The Pen Is Mightier Than The Storm
Trying to get back on my feet, although there have been a few setbacks over the past couple of days, I came across this article in The Guardian announcing that summer is “kidney stone season”. For anyone who thinks it’s all a lot of fuss and nonsense have a read, and take the necessary steps to avoid the little lovelies intruding upon your ureter.
In the meantime, attempting to catch up on the important things I’ve missed, I discovered that the winners of this year’s Bulwer-Lytton Fiction Contest had recently been announced.
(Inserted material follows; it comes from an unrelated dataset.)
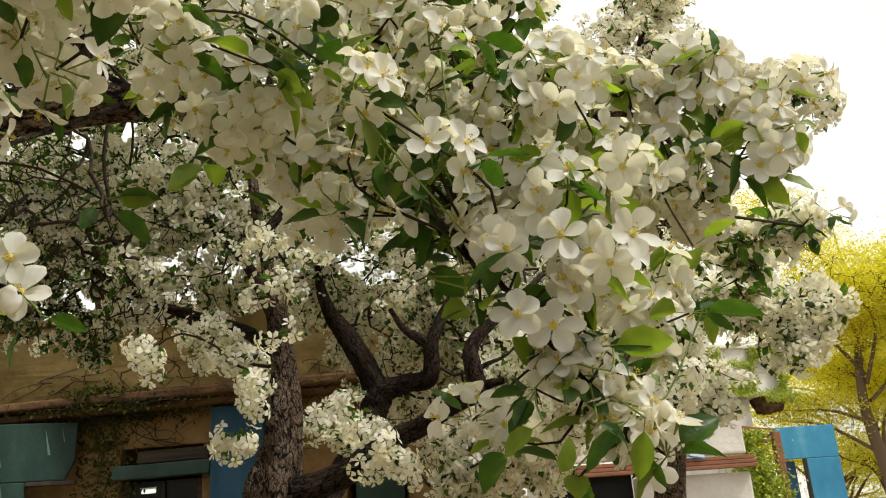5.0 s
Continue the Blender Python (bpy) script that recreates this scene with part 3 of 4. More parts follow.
while len(blades) < 7000:
    x, z = vr.uniform(-0.74, 0.55), vr.uniform(2.82, 3.75)
    ragged = 0.16 * noise.noise(Vector((x * 7, z * 7, 1.3))) + 0.08 * noise.noise(Vector((x * 19, z * 19, 4.0)))
    bare = max(abs(x - 0.17) / 0.17, abs(z - 3.2) / 0.2) + ragged * 2 < 1 or max(abs(x + 0.32) / 0.3, abs(z - 3.22) / 0.1) + ragged * 4 < 1 or abs(x + 0.3) < 0.25 and z > 3.42 + ragged
    if bare or vr.random() > 0.6 + 0.4 * (x > 0.34) + 2.0 * ragged or z < 2.9 and abs(x - 0.2) > 0.24 or x > 0.5 + ragged or z > 3.66 + ragged:
        continue
    m = np.eye(4)
    m[:3, :3] = facing(np.array([[vr.normal(0, 0.6), -1, vr.normal(0.3, 0.6)]]), vr)[0] * vr.uniform(0.5, 1.05)
    m[:3, 3] = (x, -0.03 - abs(vr.normal(0, 0.05)) - 0.2 * (z < 2.93), z)
    blades.append(m)
scatter("vine", "leaf", 3, blades, [vine_leaf, stalk], tower, "yellow-green vine leaves", vr)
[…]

Forget the Booker or the Orange Prize for Fiction, this is the big one, named in honour of the Victorian novelist, poet, and politician Edward George Earl Bulwer-Lytton.
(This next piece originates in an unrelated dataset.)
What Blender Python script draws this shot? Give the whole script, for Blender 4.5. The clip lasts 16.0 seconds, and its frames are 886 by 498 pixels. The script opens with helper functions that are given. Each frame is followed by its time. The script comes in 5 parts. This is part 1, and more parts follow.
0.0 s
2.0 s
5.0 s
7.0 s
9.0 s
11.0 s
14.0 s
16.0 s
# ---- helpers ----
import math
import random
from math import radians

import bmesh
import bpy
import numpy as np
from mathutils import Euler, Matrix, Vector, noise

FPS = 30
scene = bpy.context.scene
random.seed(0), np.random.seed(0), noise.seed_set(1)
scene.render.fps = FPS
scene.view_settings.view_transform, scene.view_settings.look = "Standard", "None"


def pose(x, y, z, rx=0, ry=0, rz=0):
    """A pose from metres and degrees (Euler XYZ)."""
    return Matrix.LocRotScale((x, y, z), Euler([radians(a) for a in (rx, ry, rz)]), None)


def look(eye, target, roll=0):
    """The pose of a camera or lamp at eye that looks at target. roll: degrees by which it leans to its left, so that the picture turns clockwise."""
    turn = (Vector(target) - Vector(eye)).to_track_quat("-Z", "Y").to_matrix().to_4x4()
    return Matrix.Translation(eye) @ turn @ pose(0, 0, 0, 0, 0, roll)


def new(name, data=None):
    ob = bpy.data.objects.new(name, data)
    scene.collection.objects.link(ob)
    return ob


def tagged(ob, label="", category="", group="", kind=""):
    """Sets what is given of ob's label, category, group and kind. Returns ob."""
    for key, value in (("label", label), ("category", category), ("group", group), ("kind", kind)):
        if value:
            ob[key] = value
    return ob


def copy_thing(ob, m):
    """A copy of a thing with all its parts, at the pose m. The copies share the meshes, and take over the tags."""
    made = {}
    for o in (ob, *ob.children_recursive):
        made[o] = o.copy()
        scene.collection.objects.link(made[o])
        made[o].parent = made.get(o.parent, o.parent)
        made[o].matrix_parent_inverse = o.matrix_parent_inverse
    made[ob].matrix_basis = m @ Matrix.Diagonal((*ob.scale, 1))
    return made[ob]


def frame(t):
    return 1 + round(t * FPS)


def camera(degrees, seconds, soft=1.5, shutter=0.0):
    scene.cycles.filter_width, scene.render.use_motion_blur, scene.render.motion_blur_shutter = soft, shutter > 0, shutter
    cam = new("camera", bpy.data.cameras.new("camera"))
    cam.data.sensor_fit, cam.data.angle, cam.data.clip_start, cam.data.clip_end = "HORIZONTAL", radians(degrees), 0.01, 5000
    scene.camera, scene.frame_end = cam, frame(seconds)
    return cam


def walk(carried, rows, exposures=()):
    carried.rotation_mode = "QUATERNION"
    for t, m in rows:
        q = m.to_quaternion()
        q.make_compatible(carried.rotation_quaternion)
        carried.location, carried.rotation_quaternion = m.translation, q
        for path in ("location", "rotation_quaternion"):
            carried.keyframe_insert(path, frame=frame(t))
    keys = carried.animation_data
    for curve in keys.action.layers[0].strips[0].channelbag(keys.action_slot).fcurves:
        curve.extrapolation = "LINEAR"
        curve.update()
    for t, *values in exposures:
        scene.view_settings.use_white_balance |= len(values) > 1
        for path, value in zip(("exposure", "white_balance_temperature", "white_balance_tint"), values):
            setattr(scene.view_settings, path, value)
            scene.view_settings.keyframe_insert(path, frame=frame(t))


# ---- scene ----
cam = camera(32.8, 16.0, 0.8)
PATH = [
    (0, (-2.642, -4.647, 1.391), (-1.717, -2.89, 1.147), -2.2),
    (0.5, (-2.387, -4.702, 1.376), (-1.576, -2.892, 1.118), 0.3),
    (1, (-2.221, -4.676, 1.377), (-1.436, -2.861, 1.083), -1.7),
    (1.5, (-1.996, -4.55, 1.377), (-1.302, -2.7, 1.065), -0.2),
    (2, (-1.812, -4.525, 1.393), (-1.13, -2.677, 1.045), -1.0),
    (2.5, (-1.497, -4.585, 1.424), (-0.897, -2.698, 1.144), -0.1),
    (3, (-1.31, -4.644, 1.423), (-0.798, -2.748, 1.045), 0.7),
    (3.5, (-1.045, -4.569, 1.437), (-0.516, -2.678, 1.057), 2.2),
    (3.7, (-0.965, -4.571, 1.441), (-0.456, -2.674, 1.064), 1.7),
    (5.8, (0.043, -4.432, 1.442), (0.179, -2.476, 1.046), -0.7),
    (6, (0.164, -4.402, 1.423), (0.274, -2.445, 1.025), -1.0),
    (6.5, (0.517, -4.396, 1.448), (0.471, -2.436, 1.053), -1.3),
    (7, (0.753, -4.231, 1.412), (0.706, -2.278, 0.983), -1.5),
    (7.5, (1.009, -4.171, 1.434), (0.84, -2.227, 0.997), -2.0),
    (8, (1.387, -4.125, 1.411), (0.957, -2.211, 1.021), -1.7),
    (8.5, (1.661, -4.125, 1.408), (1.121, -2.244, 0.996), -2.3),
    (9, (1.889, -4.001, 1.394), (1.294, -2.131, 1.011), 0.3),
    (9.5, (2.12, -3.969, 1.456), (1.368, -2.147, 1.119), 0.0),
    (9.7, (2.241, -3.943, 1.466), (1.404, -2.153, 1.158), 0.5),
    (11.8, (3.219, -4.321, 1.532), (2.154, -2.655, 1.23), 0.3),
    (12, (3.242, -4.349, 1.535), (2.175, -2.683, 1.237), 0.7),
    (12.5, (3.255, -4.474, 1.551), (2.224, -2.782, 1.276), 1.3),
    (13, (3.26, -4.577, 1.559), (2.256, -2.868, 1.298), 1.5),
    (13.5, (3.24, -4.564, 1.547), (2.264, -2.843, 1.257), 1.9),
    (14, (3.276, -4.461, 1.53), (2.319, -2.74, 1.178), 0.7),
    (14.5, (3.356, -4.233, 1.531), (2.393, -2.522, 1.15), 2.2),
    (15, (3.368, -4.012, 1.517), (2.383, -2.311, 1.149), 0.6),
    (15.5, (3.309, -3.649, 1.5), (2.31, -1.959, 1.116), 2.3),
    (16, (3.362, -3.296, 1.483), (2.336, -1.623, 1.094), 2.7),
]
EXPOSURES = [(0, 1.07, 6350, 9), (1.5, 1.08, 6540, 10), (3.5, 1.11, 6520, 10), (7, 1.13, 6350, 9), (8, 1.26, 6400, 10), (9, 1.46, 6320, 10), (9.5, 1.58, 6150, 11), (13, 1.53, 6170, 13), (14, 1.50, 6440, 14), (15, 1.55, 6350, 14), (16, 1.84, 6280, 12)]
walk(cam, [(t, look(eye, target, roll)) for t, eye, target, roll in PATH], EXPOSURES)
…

Having coined the phrase “The pen is mightier than the sword” in his play Richelieu and written The Last Days of Pompeii, Bulwer-Lytton is now best remembered for his early novel Paul Clifford, which opened with the immortal words, “It was a dark and stormy night”. Referenced in Ray Bradbury’s detective novel Let’s All Kill Constance and Terry Pratchett and Neil Gaiman’s Good Omens, the phrase was popularised by the great Charles Schulz when he used it as a running gag for Snoopy’s World-Famous Author incarnation.
Set up in 1982 and sponsored by the English Department at San Jose State University, the Bulwer-Lytton Fiction Contest challenges entrants to submit bad openings to imaginary novels. This year the overall winner was David McKenzie, a 55-year-old Quality Systems consultant and writer from Federal Way, Washington, who wowed the judges with the utterly astonishing:
Folks say that if you listen real close at the height of the full moon, when the wind is blowin’ off Nantucket Sound from the nor’ east and the dogs are howlin’ for no earthly reason, you can hear the awful screams of the crew of the “Ellie May,” a sturdy whaler Captained by John McTavish; for it was on just such a night when the rum was flowin’ and, Davey Jones be damned, big John brought his men on deck for the first of several screaming contests.
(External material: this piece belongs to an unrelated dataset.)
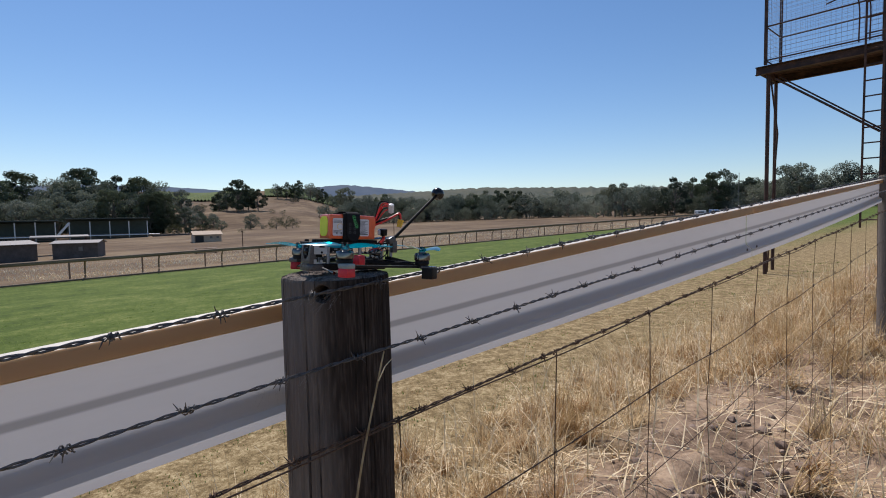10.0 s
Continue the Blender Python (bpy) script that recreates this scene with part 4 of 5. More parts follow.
def strap():
    d = empty("battery_strap", BAT_AT, "black woven battery strap with green print round the pack", "strap")
    hw, hh, g = BW / 2 + 0.0016, BH / 2 + 0.0016, 0.0014
    y0, y1 = -0.0178, 0.0022

    def band(loop, ya, yb, name, mat, thick, text=""):
        bm = B()
        rings = []
        n = len(loop)
        for i, (x, z) in enumerate(loop):
            px, pz = loop[max(i - 1, 0)]
            qx, qz = loop[min(i + 1, n - 1)]
            nx, nz = (qz - pz), -(qx - px)
            L = math.hypot(nx, nz) or 1
            nx, nz = nx / L * thick, nz / L * thick
            rings.append([bm.verts.new(q) for q in ((x, ya, z), (x, yb, z), (x + nx, yb, z + nz), (x + nx, ya, z + nz))])
        for a, b in zip(rings, rings[1:]):
            for i in range(4):
                bm.faces.new((a[i], a[(i + 1) % 4], b[(i + 1) % 4], b[i]))
        bm.faces.new(rings[0][::-1])
        bm.faces.new(rings[-1])
        return part(name, bm, mat, d, text)

    loop = []
    for sx, sz, a0 in ((1, -1, -90), (1, 1, 0), (-1, 1, 90), (-1, -1, 180)):
        for k in range(5):
            a = radians(a0 + 90 * k / 4)
            loop.append((sx * (hw - 0.002) + 0.002 * math.cos(a), sz * (hh - 0.002) + 0.002 * math.sin(a)))
    loop.append(loop[0])
    band(loop[::-1], y0, y1, "under_band", RUBBER, -0.001)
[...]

In the Romance section, Ada Marie Finkel of Boston, MA, won with:
Melinda woke up suddenly to the sound of her trailer being pounded with wind and hail, and she couldn't help thinking that if she had only put her prized hog up for adoption last May, none of this would be happening, no one would have gotten hurt, and she wouldn't be left with only nine toes, or be living in a mobile home park in Nebraska with a second-rate trapeze artist named Fred.
Meanwhile Greg Homer of Placerville, CA, was the champion of the Vile Puns category by coming up with:
Using her flint knife to gut the two amphibians, Kreega the Neanderthal woman created the first pair of open-toad sandals.
While the last one is obviously more of a throwaway line, the other two are probably no worse than the books I’ve hurriedly (and mistakenly) grabbed in airport bookstores and then been stuck with at 35,000 feet. The list of all winners, runners-up and dishonorable mentions in the numerous categories can be found on the contest website, which also includes a link to previous year’s grand prize winners. Enjoy.